A few steps are involved in franchising a business: first, a franchisor develops a successful philosophy of business which they are willing to train others to use. Second, an investor willing to establish a franchise contracts with the franchisor and then builds it. Third, the franchisor generally provides training and advertising in the investor’s target market as part of the contract.
Last of all, the franchisor stipulates a lease period through a contract, ranging anywhere from five to thirty years depending on the franchisor’s discretion. Any premature breaching of the contract will lead to serious consequences for the independent operator of a franchise.
For example, one possible consequence of an early-closed franchise would be the loss of sunk costs for the franchisee. While not a specific consequence of closure another point of consideration for potential franchisees is the royalty rate.
Because royalties are to be paid on the gross sales of the franchise, it is possible for a franchisee to not be making any profit, but still be obligated to pay royalties. Thus the nature of a franchise business model needs to be carefully considered before a franchisee invests their capital, especially in light of a franchisor’s advantages.
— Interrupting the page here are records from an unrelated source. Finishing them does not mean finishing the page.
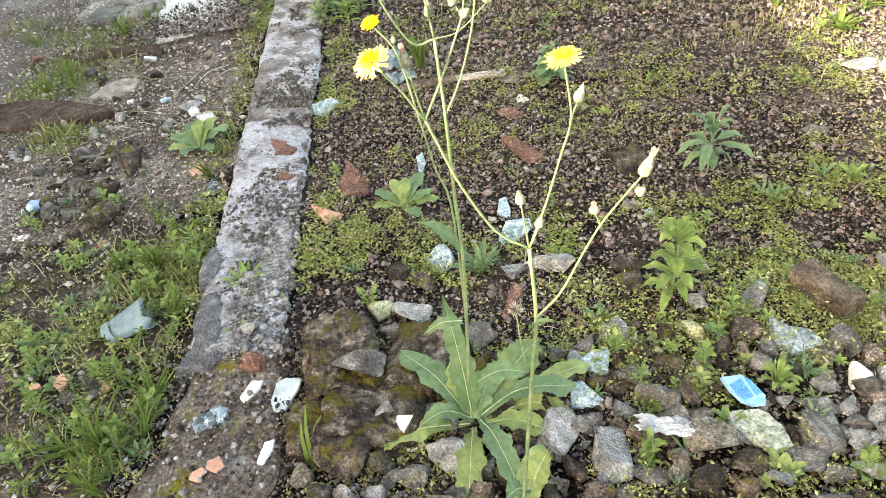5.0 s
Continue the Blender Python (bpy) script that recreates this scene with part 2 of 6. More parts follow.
PVC = surface("chalky_white_pvc", [(0.0, (0.2, 0.17, 0.13)), (0.35, (0.36, 0.335, 0.29)), (1.0, (0.47, 0.455, 0.42))], 4.0, 0.5, 0.2, 60.0, "object", 0.08, speck=(14.0, 0.57, (0.2, 0.165, 0.12)), sprd=(0.25, 0.6), grain=(0.75, 1.15), spec=0.3)
WOOD = surface("weathered_wood", [(0.0, (0.06, 0.044, 0.032)), (0.5, (0.12, 0.093, 0.07)), (1.0, (0.24, 0.195, 0.15))], 24.0, 0.9, 0.9, 160.0, "object", 0.2)
PALE_WOOD = surface("bleached_wood", [(0.0, (0.2, 0.16, 0.125)), (0.5, (0.36, 0.305, 0.25)), (1.0, (0.5, 0.44, 0.38))], 12.0, 0.9, 0.8, 90.0, "object", 0.15)
BARK = surface("brown_log", [(0.0, (0.09, 0.066, 0.048)), (0.5, (0.175, 0.135, 0.102)), (1.0, (0.28, 0.23, 0.185))], 7.0, 0.92, 0.9, 60.0, "object", 0.15)
LEAF = surface("dull_green_leaf", [(0.0, (0.08, 0.145, 0.066)), (0.5, (0.125, 0.212, 0.1)), (1.0, (0.19, 0.28, 0.14))], 14.0, 0.55, 0.35, 90.0, "object", 0.2, speck=(90.0, 0.74, (0.24, 0.24, 0.1)), through_light=0.3, grain=(0.82, 1.14), spec=0.3)
LEAF_YELLOW = surface("yellowing_leaf", [(0.0, (0.13, 0.195, 0.067)), (0.5, (0.205, 0.28, 0.095)), (1.0, (0.33, 0.375, 0.15))], 14.0, 0.55, 0.35, 90.0, "object", 0.15, speck=(70.0, 0.72, (0.16, 0.12, 0.06)), through_light=0.3, grain=(0.82, 1.14), spec=0.3)
MIDRIB = surface("pale_midrib", [(0.0, (0.36, 0.44, 0.27)), (1.0, (0.48, 0.54, 0.38))], 14.0, 0.55, 0.0, 90.0, "object", 0.1, through_light=0.2, grain=(0.82, 1.14))
STEM = surface("ribbed_green_stem", [(0.0, (0.11, 0.165, 0.085)), (0.5, (0.15, 0.215, 0.105)), (1.0, (0.22, 0.27, 0.14))], 20.0, 0.6, 0.4, 160.0, "object", 0.1, grain=(0.75, 1.2), spec=0.3)
BUD = surface("pale_green_bud", [(0.0, (0.11, 0.135, 0.08)), (0.5, (0.235, 0.25, 0.165)), (1.0, (0.42, 0.41, 0.32))], 160.0, 0.75, 0.7, 260.0, "object", 0.15, grain=(0.65, 1.2))
TUFT = surface("withered_floret_tuft", [(0.0, (0.3, 0.14, 0.11)), (0.5, (0.43, 0.26, 0.21)), (1.0, (0.55, 0.46, 0.39))], 120.0, 0.8, 0.4, 300.0, "object", 0.2)
PETAL_DEEP = surface("golden_floret", [(0.0, (0.8, 0.4, 0.015)), (0.5, (0.86, 0.53, 0.03)), (1.0, (0.9, 0.65, 0.08))], 60.0, 0.6, 0.1, 200.0, "object", 0.05, through_light=0.25, grain=(0.82, 1.14))
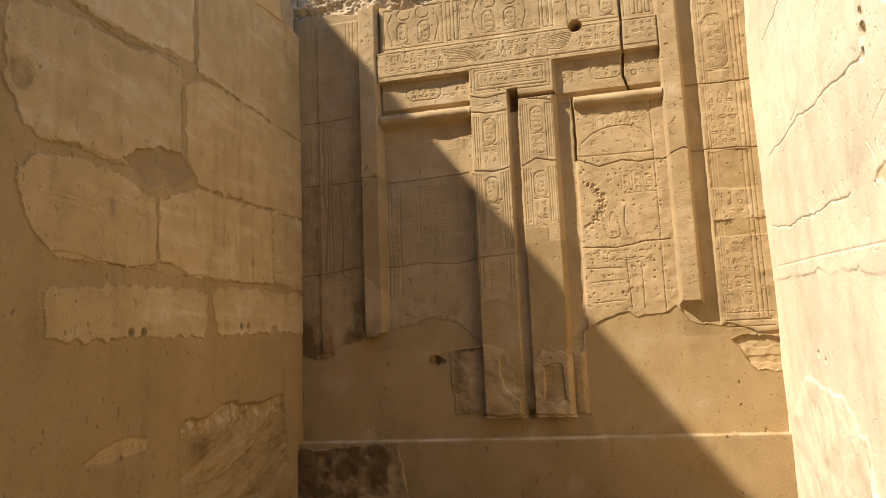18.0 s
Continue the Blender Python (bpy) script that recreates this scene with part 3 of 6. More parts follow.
    # post columns
    for a, b, cuts in ((-0.95, -0.615, ((3.02, 3.48), (2.30, 2.96))), (-0.52, -0.21, ((3.06, 3.54), (2.5, 2.97)))):
        for z0, z1 in cuts:
            for k in range(4):
                for e in (a + 0.02 + k * 0.02, b - 0.02 - k * 0.02):
                    r.stroke([(e, z0), (e, z1)], 0.0105, D * 0.8)
            c = (a + b) / 2
            cartouche(r, c, z1 - 0.14, 0.055, 0.115, D, 0.0075, s=0.045)
            signs(r, c - 0.06, z0 + 0.02, c + 0.06, z1 - 0.28, 0.066, D, 0.007)
        signs(r, a + 0.05, 3.54, b - 0.05, 3.64, 0.09, D)
    # carved strips beside the pillars
    for a, b in ((1.0, 1.37), (-2.52, -2.02)):
        for k in range(3):
            r.stroke([(b - 0.03 - k * 0.035, 1.62), (b - 0.03 - k * 0.035, 4.6)], 0.009, D if a > 0 else D * 0.6)
            r.stroke([(a + 0.02 + k * 0.02, 1.62), (a + 0.02 + k * 0.02, 4.6)], 0.010, D * 0.6)
    cartouche(r, 1.14, 3.92, 0.09, 0.24, D, s=0.07)
    signs(r, 1.03, 4.22, 1.26, 4.58, 0.066, D, 0.007)
    for z0, z1 in ((3.03, 3.5), (2.44, 2.64), (1.64, 2.24)):
        signs(r, 1.03, z0, 1.25, z1, 0.066, D, 0.007)
    for z in (1.55, 1.6, 1.66):
        r.stroke([(1.02, z), (1.38, z)], 0.0075, D)
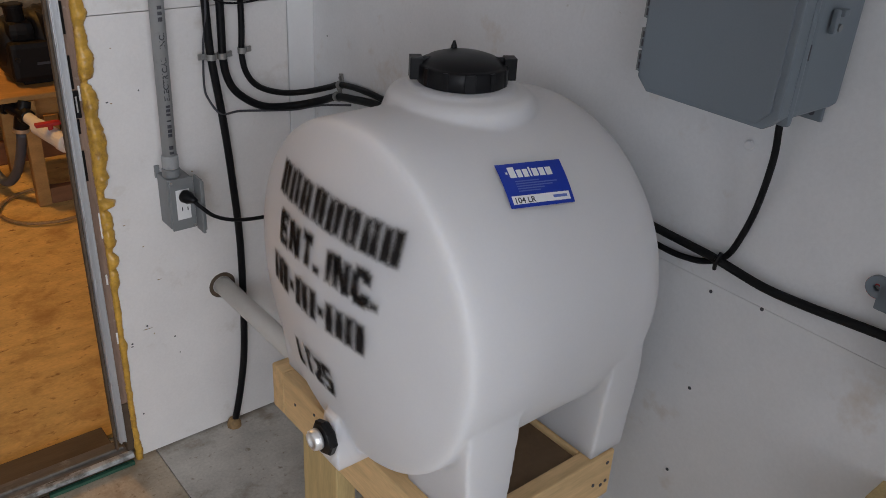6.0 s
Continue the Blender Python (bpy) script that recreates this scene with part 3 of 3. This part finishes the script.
# drain fitting
drain = part("drain_fitting", lathe([(0, 0), (0.0255, 0), (0.0275, 0.003), (0.0275, 0.010), (0.0245, 0.013), (0, 0.013)], Matrix.Translation((0.466, 0.977, 0.619)) @ pose(0, 0, 0, 0, -90, 0), 8), BLACK, tank, "black hexagonal drain fitting")
part("plug", lathe([(0, 0), (0.0160, 0), (0.0165, 0.003), (0.0155, 0.011), (0.0135, 0.013), (0.010, 0.0125), (0.009, 0.0095), (0, 0.0095)], Matrix.Translation((0.451, 0.980, 0.619)) @ pose(0, 0, 0, 0, -90, 0), 14), CHROME, drain, "bright metal plug", smooth=True)


def strokes(name, segs, width, label="", layer=0):
    """Soft-edged sprayed bars on the domed face. Each bar runs from (y, z) to (y, z)."""
    bm = bmesh.new()
    soft = bm.verts.layers.float.new("soft")
    pad = 0.0085
    for i, (y0, z0, y1, z1) in enumerate(segs):
        d = Vector((y1 - y0, z1 - z0))
        ln = d.length
        d.normalize()
        nn = Vector((-d.y, d.x))
        na, nb = max(4, int((ln + 2 * pad) / 0.0022)), max(4, int((width + 2 * pad) / 0.0018))
        grid = []
        for a in range(na + 1):
            u = -pad + (ln + 2 * pad) * a / na
            row = []
            for b in range(nb + 1):
                w = -width / 2 - pad + (width + 2 * pad) * b / nb
                edge = min(u + pad, ln + pad - u, w + width / 2 + pad, width / 2 + pad - w)
                y, z = y0 + d.x * u + nn.x * w, z0 + d.y * u + nn.y * w
                v = bm.verts.new((dome_x(y, z) - 0.0016 - 0.00012 * (i % 7) - 0.00035 * layer, y, z))
                v[soft] = min(1.0, edge / (1.55 * pad)) * (0.86 + 0.30 * noise.noise(Vector((y * 45, z * 45, 2))))
                row.append(v)
            grid.append(row)
        for p, q in zip(grid, grid[1:]):
            for k in range(nb):
                bm.faces.new((p[k], p[k + 1], q[k + 1], q[k]))
    return part(name, bm, SPRAY, tank, label)


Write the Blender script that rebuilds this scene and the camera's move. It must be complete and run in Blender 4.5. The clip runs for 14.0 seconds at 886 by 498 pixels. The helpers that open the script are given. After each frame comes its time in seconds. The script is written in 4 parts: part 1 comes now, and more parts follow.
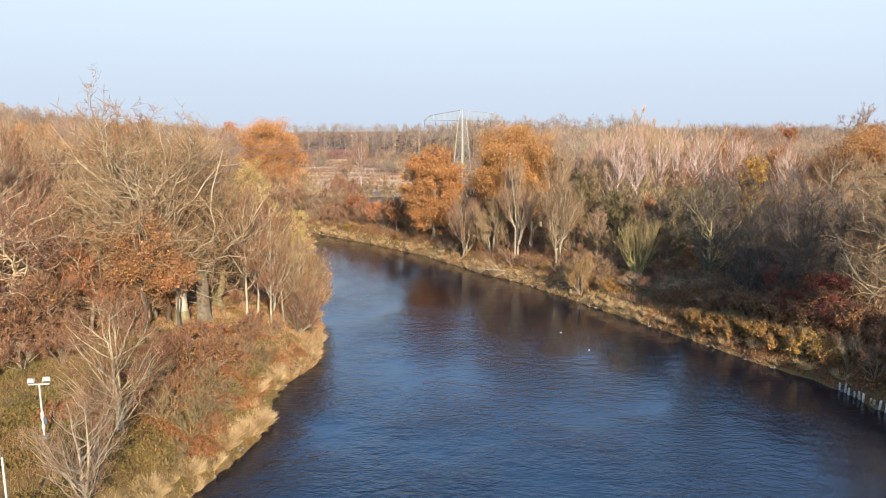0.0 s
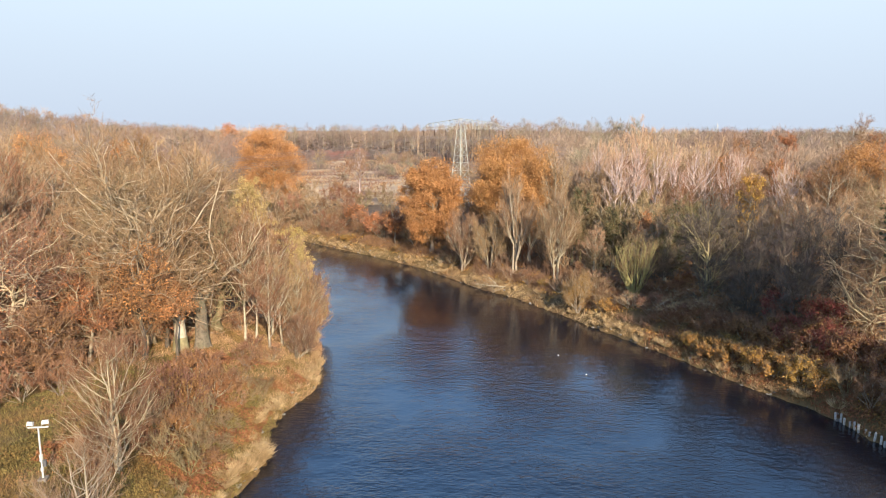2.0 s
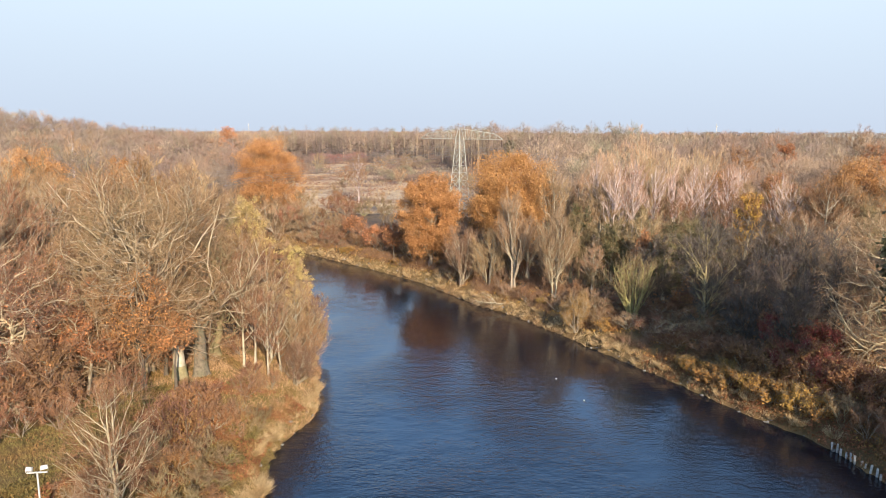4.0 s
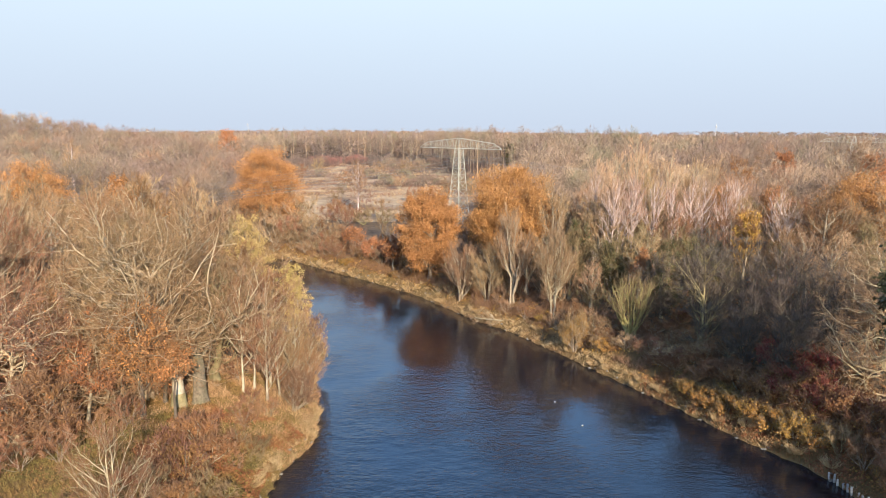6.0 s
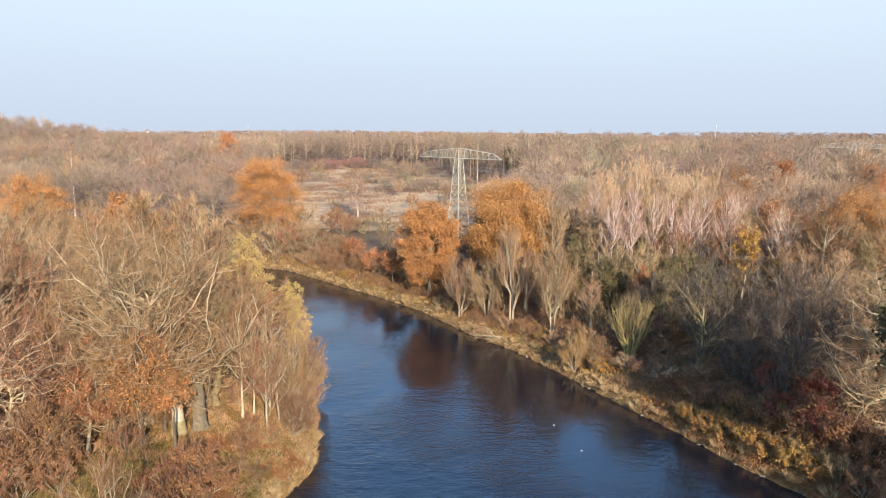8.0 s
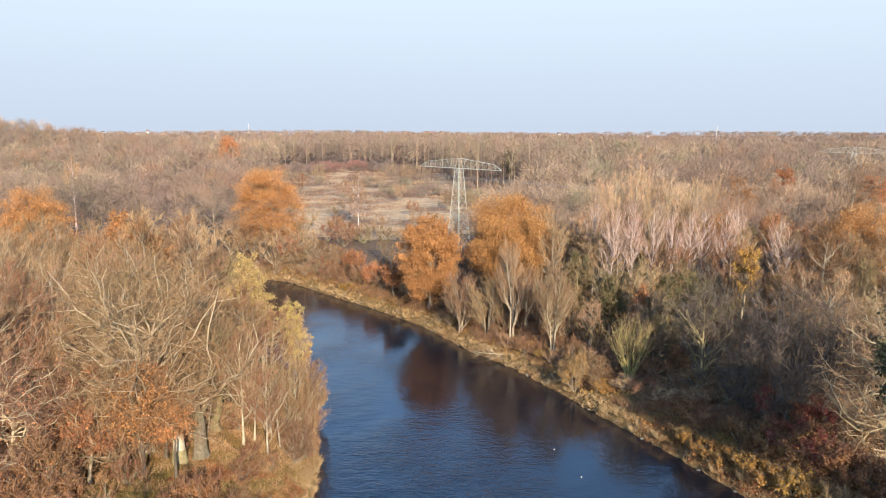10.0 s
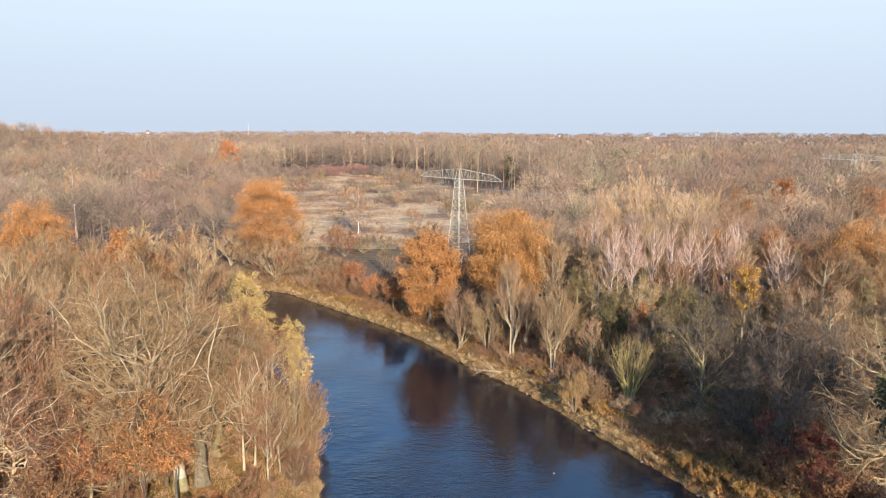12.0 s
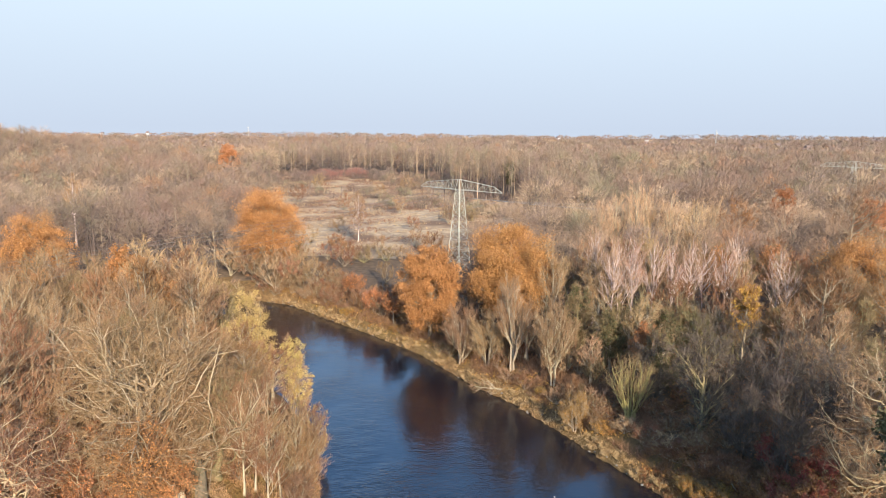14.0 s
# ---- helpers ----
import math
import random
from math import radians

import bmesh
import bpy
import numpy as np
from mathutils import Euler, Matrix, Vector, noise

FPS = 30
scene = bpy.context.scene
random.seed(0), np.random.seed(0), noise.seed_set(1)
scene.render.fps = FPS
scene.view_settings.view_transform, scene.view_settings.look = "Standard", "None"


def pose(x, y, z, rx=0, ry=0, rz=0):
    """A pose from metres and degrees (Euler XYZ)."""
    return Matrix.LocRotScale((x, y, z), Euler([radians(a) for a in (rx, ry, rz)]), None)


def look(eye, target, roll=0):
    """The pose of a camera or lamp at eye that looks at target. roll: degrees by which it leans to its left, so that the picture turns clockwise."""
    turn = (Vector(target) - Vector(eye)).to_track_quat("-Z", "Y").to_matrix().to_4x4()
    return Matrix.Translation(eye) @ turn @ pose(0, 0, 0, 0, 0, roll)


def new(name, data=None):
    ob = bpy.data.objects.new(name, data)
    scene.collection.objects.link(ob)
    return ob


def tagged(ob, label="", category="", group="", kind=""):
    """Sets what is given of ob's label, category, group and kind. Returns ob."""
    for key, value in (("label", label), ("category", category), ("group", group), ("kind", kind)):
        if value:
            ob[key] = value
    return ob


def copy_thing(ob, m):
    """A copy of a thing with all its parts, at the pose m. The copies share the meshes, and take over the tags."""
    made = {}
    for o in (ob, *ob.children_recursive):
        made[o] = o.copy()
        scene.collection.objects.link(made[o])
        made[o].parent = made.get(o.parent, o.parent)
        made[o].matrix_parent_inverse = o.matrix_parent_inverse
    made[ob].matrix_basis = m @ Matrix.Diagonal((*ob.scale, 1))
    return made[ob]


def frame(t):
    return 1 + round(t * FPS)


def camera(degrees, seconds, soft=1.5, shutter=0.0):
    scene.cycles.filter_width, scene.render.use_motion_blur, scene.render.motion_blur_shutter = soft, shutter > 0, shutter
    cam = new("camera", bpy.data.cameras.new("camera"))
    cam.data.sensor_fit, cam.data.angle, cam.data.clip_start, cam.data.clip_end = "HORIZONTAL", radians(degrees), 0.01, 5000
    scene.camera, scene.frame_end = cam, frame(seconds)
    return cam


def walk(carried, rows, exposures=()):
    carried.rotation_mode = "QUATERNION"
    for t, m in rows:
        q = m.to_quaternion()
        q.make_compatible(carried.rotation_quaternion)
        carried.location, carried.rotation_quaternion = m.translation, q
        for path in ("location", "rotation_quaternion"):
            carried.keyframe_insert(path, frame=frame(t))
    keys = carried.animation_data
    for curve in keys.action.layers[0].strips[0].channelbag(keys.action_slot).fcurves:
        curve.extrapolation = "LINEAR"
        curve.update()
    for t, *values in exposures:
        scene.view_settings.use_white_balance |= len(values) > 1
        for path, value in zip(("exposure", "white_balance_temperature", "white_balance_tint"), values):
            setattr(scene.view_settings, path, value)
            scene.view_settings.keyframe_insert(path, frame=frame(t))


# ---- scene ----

A franchisor can expect a few significant advantages from the franchise business model. First the franchisor gets to expand their brand without the use of their own capital and at the same time retain control of that brand’s use. A familiar example of this are fast-food restaurants like Subway or McDonalds which seem to have stores everywhere, but because of the central control provide a similar experience to customers throughout the country.
Another advantage for the franchisor is a reduction in need to micromanage franchisees as compared to direct employees. Since franchisees are given considerable decision making power and responsibilities for day-to-day operation a franchisor can reap the financial benefit without much managerial pain. On the downside, franchisors are limited by the pool of eligible franchisees which tends to be small.
Franchisees have the responsibility to run the franchise successfully with the help that the franchisor agrees to provide. Due to the power of the brand they’ll sell franchisees have the opportunity to turn a good profit.
However, potential franchisees should consider the temporary nature of their investment and decide if the benefits outweigh the realities of being a franchisee: loss of creative control, payment of royalties regardless of profit, and lack of significant legal recourse in the case that the franchisee is wronged by the franchisor.